Malcolm Gladwell, in his book “Outliers”, puts forward a well researched observation regarding the topic of skill and mastery. He states that it takes approximately 10,000 hours of concentrated activity to become a master or expert. He gives examples of concert pianists, sports figures, computer programmers and even The Beatles, who spent many a weekend performing and refining their music and performance skills in clubs well before becoming known to the wider world. How long is 10,000 hours? Ten thousand hours comes to working 8 hours a day 5 days a week for at least 5 years.
How does this apply to dentistry? The art and science of the dental profession certainly falls within the definition of something that is difficult and complex, not only intellectually in diagnosis, knowledge and assessment, but the use of physically demanding and precise surgical techniques. While there is a certain amount of innate talent and certainly compassion involved, the true mastery takes a long time to develop.
In Pediatric Dentistry, it pretty much takes at least that long. A new graduate knows a lot, but has not yet mastered the art of the profession.
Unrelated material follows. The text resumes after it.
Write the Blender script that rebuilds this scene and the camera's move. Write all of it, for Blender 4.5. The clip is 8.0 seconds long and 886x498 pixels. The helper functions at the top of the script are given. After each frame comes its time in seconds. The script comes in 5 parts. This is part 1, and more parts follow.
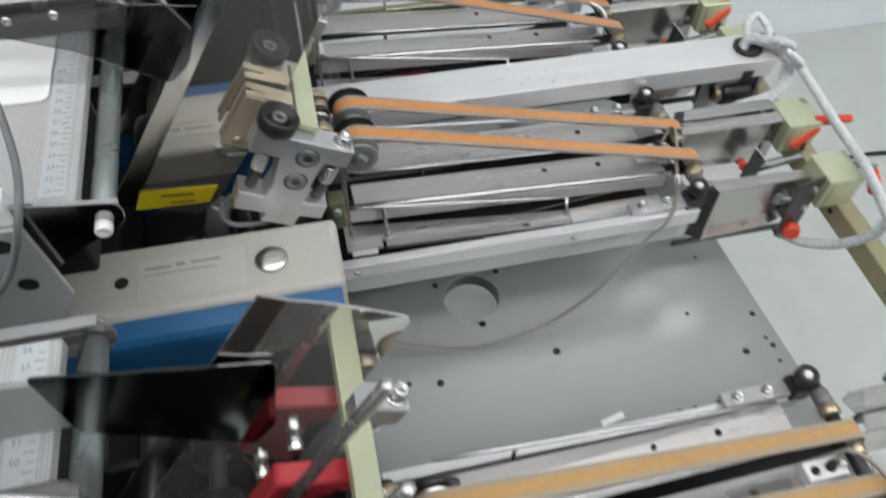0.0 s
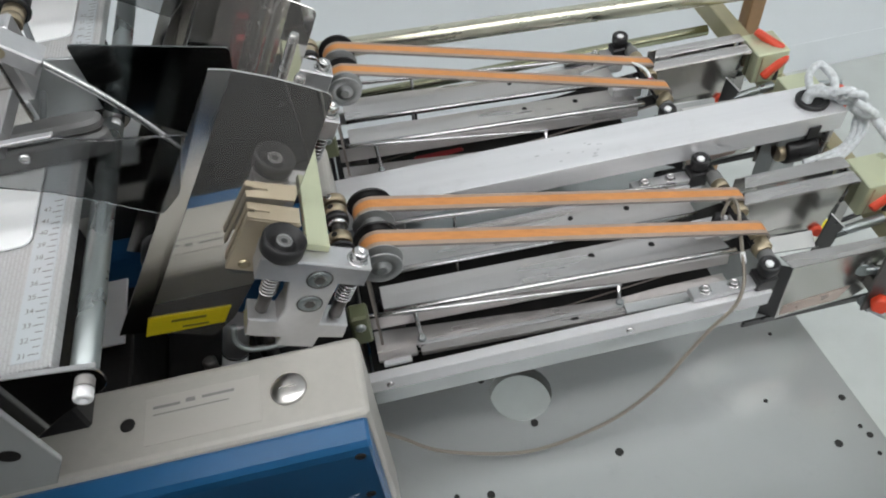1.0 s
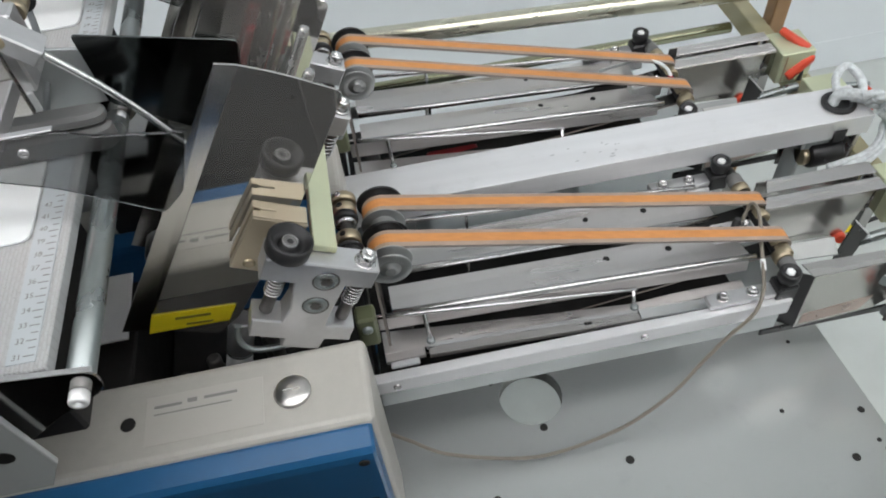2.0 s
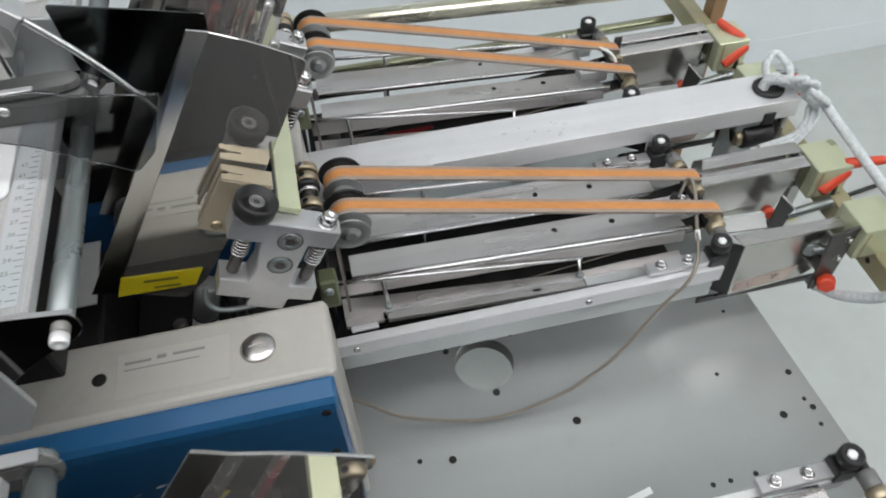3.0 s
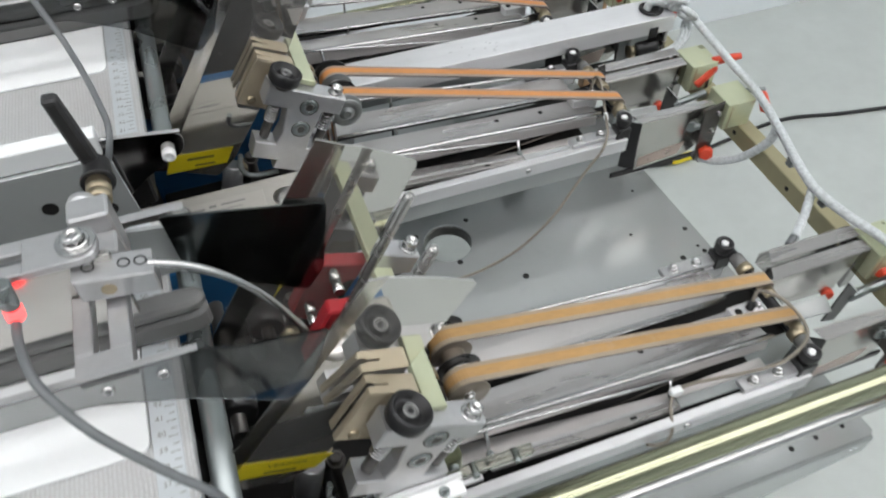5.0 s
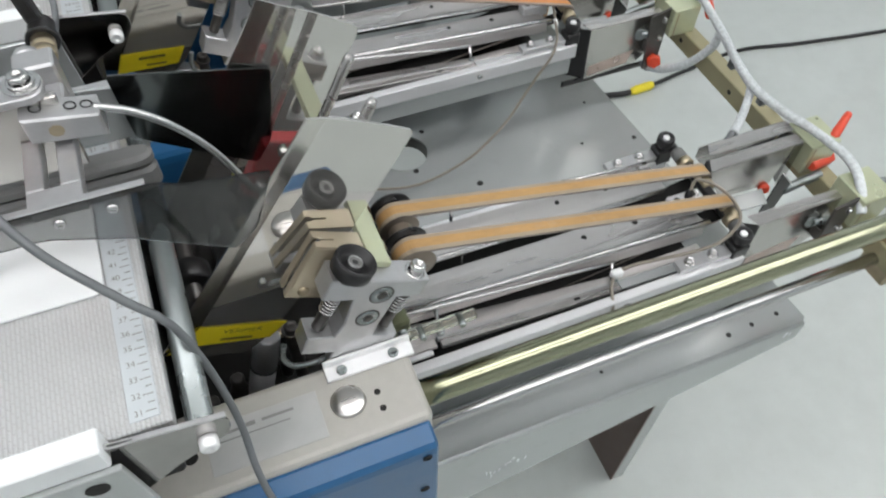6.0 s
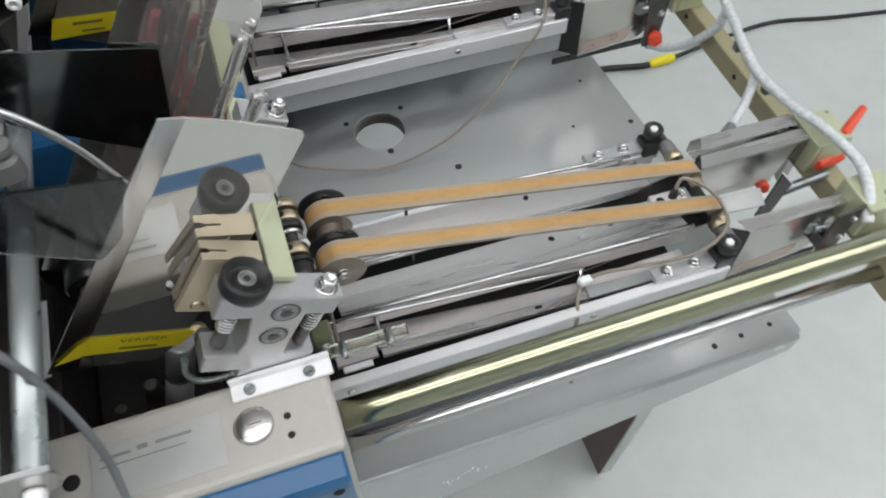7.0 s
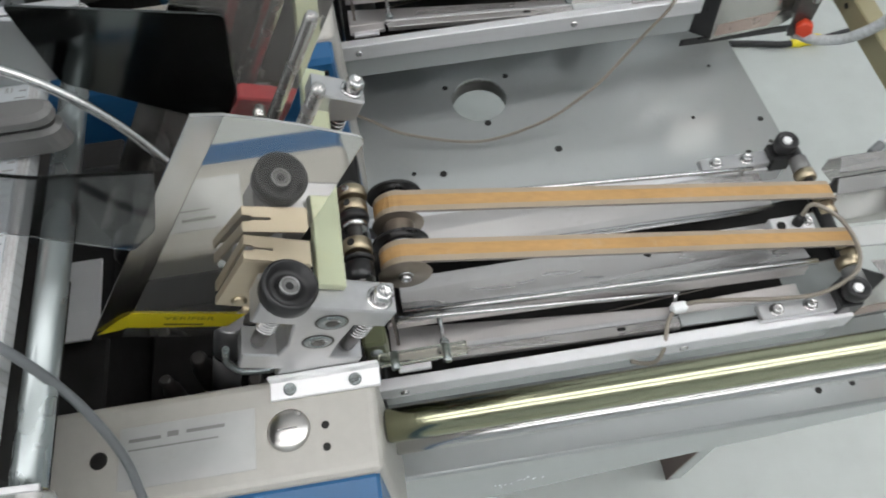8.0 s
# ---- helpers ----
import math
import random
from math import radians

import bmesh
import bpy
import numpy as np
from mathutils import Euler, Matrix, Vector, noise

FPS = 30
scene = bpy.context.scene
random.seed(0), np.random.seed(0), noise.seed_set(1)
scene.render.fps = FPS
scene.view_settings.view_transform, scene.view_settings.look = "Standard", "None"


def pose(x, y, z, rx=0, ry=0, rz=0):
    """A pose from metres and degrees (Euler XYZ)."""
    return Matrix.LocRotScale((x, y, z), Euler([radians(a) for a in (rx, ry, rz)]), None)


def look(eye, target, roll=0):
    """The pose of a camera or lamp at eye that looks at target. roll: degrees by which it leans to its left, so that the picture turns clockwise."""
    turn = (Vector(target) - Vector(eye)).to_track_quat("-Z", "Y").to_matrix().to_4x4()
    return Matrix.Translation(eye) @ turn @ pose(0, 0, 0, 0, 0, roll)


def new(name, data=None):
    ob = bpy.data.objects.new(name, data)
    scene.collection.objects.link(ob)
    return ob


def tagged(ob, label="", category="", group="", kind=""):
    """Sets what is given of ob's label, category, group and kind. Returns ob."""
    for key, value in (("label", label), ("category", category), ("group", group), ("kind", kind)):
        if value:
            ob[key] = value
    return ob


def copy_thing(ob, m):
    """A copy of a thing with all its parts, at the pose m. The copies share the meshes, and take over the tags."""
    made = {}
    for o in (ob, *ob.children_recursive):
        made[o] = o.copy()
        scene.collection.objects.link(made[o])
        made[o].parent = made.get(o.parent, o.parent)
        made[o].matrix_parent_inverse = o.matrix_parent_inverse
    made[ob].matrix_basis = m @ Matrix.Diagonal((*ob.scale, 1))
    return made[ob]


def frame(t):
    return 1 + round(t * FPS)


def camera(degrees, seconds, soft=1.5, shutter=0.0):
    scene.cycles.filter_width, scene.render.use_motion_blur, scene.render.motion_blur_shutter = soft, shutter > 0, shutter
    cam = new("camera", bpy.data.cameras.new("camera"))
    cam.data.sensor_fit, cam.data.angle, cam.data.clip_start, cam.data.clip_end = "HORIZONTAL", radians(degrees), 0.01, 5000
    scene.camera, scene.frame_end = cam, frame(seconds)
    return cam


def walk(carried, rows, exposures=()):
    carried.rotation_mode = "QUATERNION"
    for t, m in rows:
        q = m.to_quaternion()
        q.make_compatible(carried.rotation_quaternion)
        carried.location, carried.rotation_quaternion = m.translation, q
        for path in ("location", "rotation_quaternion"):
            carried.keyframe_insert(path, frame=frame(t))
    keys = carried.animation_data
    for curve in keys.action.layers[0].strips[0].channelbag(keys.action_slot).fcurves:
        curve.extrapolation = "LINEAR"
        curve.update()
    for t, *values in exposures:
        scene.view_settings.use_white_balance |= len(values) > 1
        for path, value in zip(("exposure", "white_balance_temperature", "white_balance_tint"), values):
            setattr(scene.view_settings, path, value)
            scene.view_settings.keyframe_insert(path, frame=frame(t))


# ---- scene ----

In fact, in dentistry, we call it dental “practice” because you are really never done learning and improving.
I am humbled that, although I have gone well past the magic number of hours, I still am refining, learning, and relearning how to practice with a certain degree of mastery. In fact, I think the rule for dealing with children (and their parents) on a daily basis should be closer to 20,000 hours, or maybe a lifetime!
So, if a dentist with many years of experience takes a look and says he is concerned or offers an opinion, you might be well advised to listen.